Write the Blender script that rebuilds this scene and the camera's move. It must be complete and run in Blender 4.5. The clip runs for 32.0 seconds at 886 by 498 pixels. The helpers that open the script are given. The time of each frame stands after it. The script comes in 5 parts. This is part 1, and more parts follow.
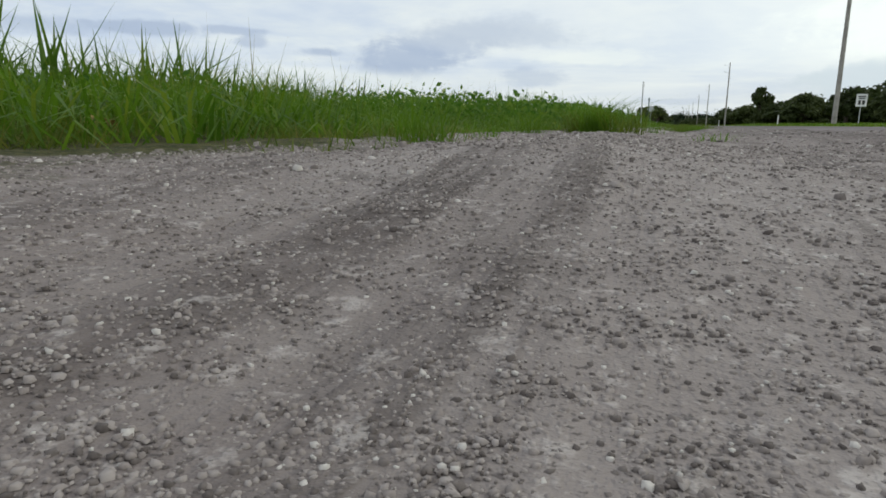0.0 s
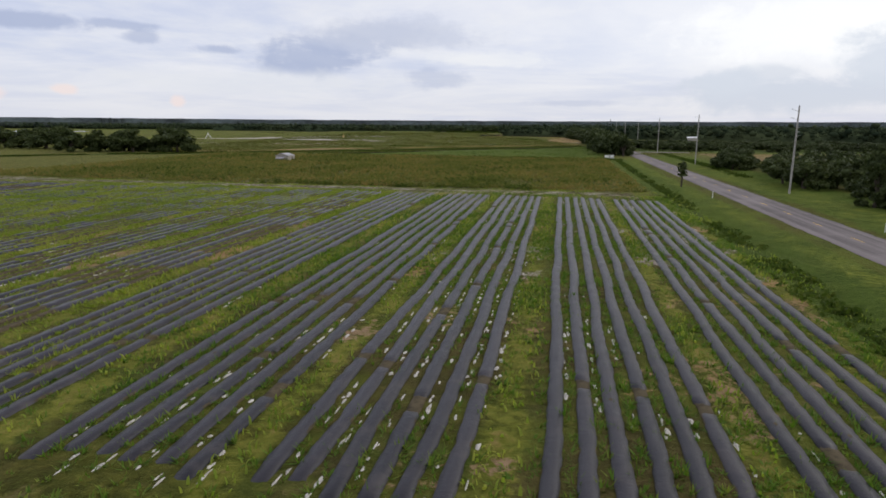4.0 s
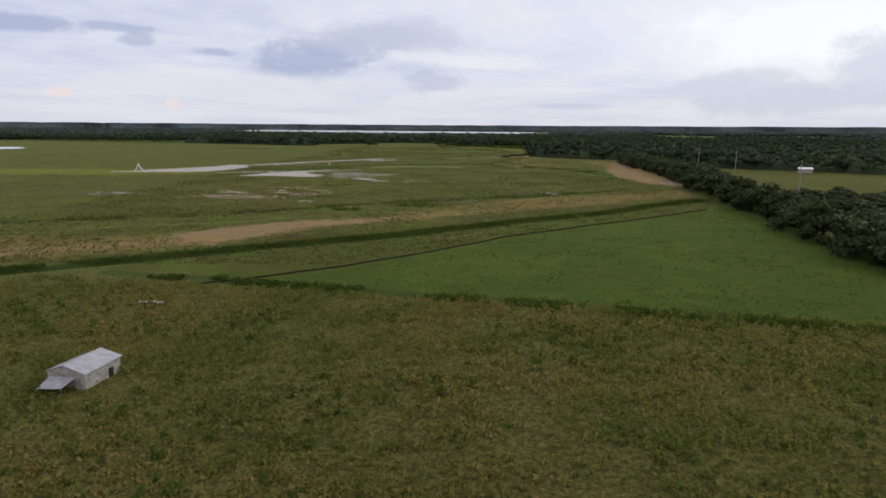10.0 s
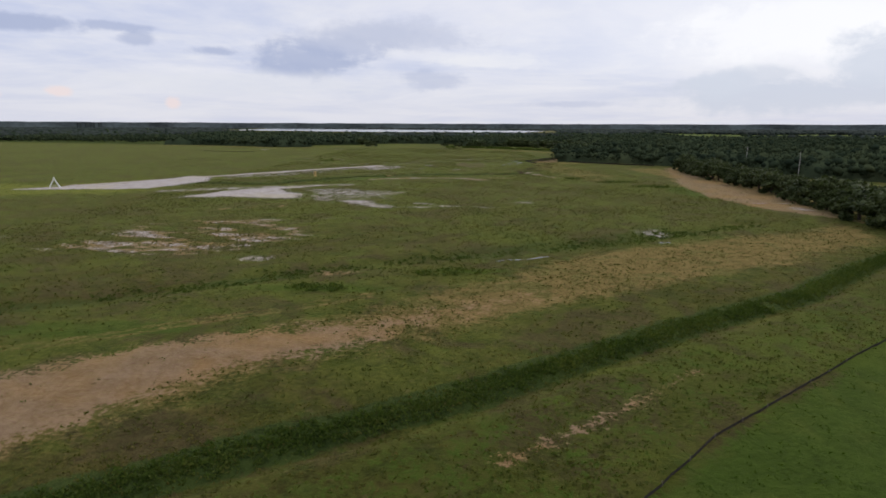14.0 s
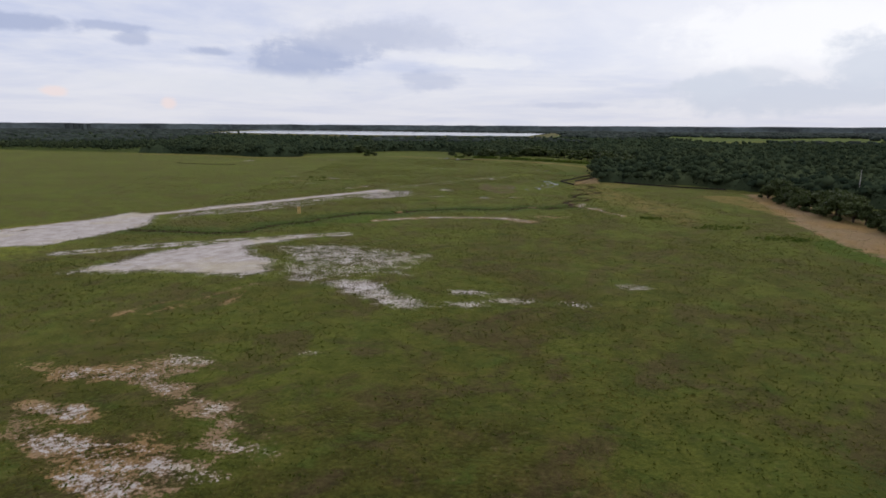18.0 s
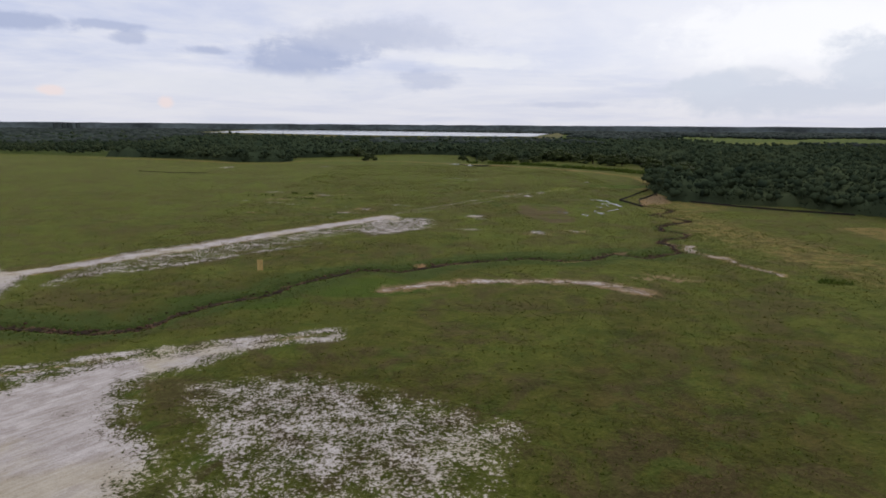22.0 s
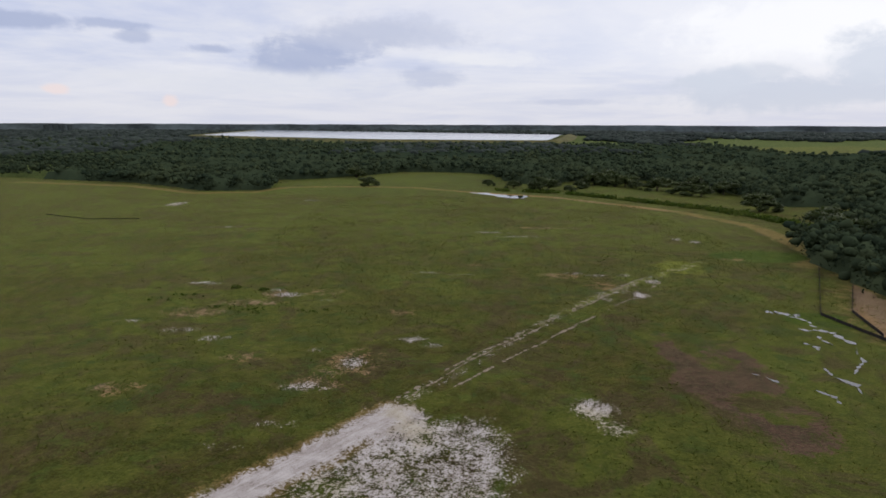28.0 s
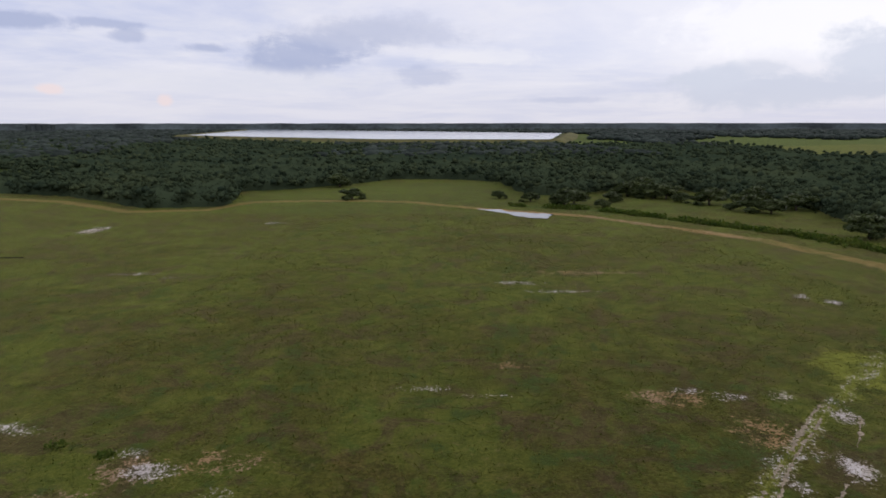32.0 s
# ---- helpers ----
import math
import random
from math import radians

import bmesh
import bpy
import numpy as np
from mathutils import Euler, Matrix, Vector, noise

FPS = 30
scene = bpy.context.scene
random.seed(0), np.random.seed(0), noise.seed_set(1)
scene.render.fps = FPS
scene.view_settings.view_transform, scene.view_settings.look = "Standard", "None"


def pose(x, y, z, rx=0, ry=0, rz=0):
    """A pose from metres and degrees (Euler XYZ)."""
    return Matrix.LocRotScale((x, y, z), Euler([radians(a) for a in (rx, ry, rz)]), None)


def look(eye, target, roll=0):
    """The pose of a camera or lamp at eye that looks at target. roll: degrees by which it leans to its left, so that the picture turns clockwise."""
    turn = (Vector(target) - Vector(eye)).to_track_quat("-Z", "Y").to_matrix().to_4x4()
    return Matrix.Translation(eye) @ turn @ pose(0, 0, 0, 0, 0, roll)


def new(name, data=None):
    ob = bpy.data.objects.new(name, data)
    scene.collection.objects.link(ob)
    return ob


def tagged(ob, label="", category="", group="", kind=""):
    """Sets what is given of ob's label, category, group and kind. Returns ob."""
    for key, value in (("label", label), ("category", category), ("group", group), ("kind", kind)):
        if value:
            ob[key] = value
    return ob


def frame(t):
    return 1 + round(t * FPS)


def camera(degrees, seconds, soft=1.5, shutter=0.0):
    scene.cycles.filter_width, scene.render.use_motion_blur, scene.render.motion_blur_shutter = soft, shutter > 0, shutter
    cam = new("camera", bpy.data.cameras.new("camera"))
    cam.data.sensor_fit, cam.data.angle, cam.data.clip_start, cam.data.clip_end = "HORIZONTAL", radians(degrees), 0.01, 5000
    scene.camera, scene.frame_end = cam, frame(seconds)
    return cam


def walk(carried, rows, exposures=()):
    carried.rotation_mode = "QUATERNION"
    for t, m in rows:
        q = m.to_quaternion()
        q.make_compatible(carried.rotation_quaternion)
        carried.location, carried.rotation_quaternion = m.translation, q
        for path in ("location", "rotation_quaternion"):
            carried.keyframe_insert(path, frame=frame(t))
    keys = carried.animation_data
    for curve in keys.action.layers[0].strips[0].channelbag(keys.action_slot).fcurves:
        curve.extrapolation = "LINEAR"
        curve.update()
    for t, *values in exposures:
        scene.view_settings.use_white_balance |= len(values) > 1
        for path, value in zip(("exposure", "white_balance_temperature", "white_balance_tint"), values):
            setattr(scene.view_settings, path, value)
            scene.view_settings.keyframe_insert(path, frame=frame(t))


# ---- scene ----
cam = camera(72.0, 32.0, soft=1.7)
# seconds, x, y, z, yaw, pitch, lean
PATH = [
    (0.0, 0.06, 0.30, 0.05, 8.95, -11.55, 0.30),
    (0.2, 0.08, 0.31, 0.30, 8.96, -11.50, 0.30),
    (0.4, 0.10, 0.24, 0.61, 8.78, -11.50, 0.30),
    (0.6, 0.06, 0.18, 1.05, 8.85, -11.50, 0.30),
    (1.0, 0.01, 0.00, 1.94, 9.18, -11.50, 0.30),
    (1.5, -1.93, 3.36, 2.82, 9.15, -11.50, 0.33),
    (2.0, -3.41, 10.40, 3.62, 9.84, -11.14, 0.35),
    (2.5, -6.78, 20.32, 5.37, 9.85, -11.23, 0.35),
    (3.0, -10.00, 30.10, 7.13, 9.69, -11.21, 0.35),
    (3.5, -12.95, 40.81, 9.02, 9.68, -11.42, 0.35),
    (3.7, -14.07, 45.25, 9.78, 9.50, -11.43, 0.35),
    (3.8, -14.63, 47.47, 10.17, 7.80, -11.44, 0.35),
    (3.9, -15.20, 49.69, 10.55, 3.90, -11.45, 0.35),
    (4.0, -15.76, 51.91, 10.93, 0.38, -11.46, 0.35),
    (4.2, -16.28, 56.47, 11.11, -0.45, -11.46, 0.35),
    (4.5, -17.07, 63.31, 11.39, -0.61, -11.59, 0.35),
    (6.5, -22.43, 110.23, 21.32, -1.25, -11.31, 0.29),
    (7.0, -23.74, 122.19, 22.88, -0.85, -11.35, 0.24),
    (7.5, -25.03, 133.85, 23.63, -0.50, -11.29, 0.20),
    (8.0, -26.36, 145.33, 23.84, -0.25, -11.21, 0.17),
    (8.5, -27.72, 156.59, 23.88, -0.08, -11.17, 0.17),
    (9.0, -29.17, 167.64, 23.90, -0.01, -11.18, 0.26),
    (9.5, -30.63, 178.40, 24.04, -0.02, -11.17, 0.35),
    (10.0, -31.78, 188.93, 24.28, 0.00, -11.21, 0.36),
    (10.5, -32.70, 199.53, 24.53, 0.05, -11.23, 0.36),
    (11.0, -33.61, 210.34, 24.67, 0.12, -11.23, 0.38),
    (11.5, -34.67, 221.36, 24.76, 0.25, -11.25, 0.38),
    (12.0, -35.78, 232.70, 24.84, 0.28, -11.26, 0.35),
    (12.5, -37.03, 244.08, 25.09, 0.21, -11.31, 0.31),
    (13.0, -38.25, 255.46, 25.32, 0.22, -11.38, 0.28),
    (13.5, -39.59, 266.82, 25.36, 0.13, -11.39, 0.26),
    (14.0, -40.95, 278.05, 25.21, 0.03, -11.35, 0.22),
    (14.5, -42.23, 289.14, 25.18, -0.04, -11.32, 0.22),
    (16.5, -48.85, 330.36, 31.51, -0.63, -11.31, 0.32),
    (17.0, -50.49, 341.31, 31.85, -0.51, -11.28, 0.33),
    (17.5, -52.07, 352.24, 32.05, -0.37, -11.26, 0.33),
    (18.0, -53.57, 363.10, 32.18, -0.32, -11.28, 0.33),
    (18.5, -55.10, 373.97, 32.27, -0.26, -11.31, 0.33),
    (19.0, -56.61, 384.91, 32.37, -0.25, -11.34, 0.35),
    (19.5, -58.09, 395.97, 32.43, -0.27, -11.33, 0.36),
    (20.0, -59.55, 407.11, 32.46, -0.31, -11.30, 0.38),
    (20.5, -60.94, 418.23, 32.51, -0.33, -11.31, 0.39),
    (21.0, -62.35, 429.40, 32.62, -0.39, -11.33, 0.38),
    (21.5, -63.87, 440.61, 32.75, -0.47, -11.30, 0.37),
    (22.0, -65.22, 452.04, 33.39, -0.55, -11.33, 0.38),
    (22.5, -66.31, 463.84, 35.29, -1.16, -11.24, 0.36),
    (23.0, -67.56, 475.40, 38.18, -1.52, -11.23, 0.30),
    (23.5, -69.30, 487.07, 41.33, -1.76, -11.25, 0.25),
    (24.0, -71.33, 499.05, 43.95, -1.82, -11.23, 0.25),
    (24.5, -73.23, 510.79, 45.33, -1.39, -11.32, 0.22),
    (25.0, -74.77, 522.14, 45.79, -0.89, -11.35, 0.17),
    (25.5, -75.87, 533.16, 45.84, -0.70, -11.34, 0.20),
    (27.5, -76.67, 575.06, 47.26, -0.27, -11.55, 0.23),
    (28.0, -76.85, 586.17, 47.25, -0.16, -11.54, 0.21),
    (28.5, -77.02, 597.21, 47.17, -0.20, -11.55, 0.19),
    (29.0, -77.24, 608.32, 47.21, -0.23, -11.61, 0.17),
    (29.5, -77.51, 619.47, 47.21, -0.34, -11.61, 0.15),
    (30.0, -77.78, 630.49, 47.18, -0.38, -11.59, 0.13),
    (30.5, -78.07, 641.54, 47.28, -0.44, -11.61, 0.13),
    (31.0, -78.45, 652.71, 47.48, -0.54, -11.64, 0.10),
    (31.5, -78.88, 663.95, 47.66, -0.55, -11.64, 0.05),
    (32.0, -79.37, 675.16, 47.78, -0.50, -11.68, -0.05),
]
walk(cam, [(t, pose(x, y, z, 90 + p, 0, w) @ pose(0, 0, 0, 0, 0, r)) for t, x, y, z, w, p, r in PATH],
     exposures=[(0.0, 0.08, 6500, 0), (3.0, 0.08, 6500, 2), (4.0, 0.05, 6450, 10), (7.0, 0.0, 6380, 12), (30.0, 0.0, 6380, 12), (32.0, 0.0, 6350, 15)])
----
Return every line in the listing that contains the word "given".

TASK ANSWER:
Write the Blender script that rebuilds this scene and the camera's move. It must be complete and run in Blender 4.5. The clip runs for 32.0 seconds at 886 by 498 pixels. The helpers that open the script are given. The time of each frame stands after it. The script comes in 5 parts. This is part 1, and more parts follow.
    """Sets what is given of ob's label, category, group and kind. Returns ob."""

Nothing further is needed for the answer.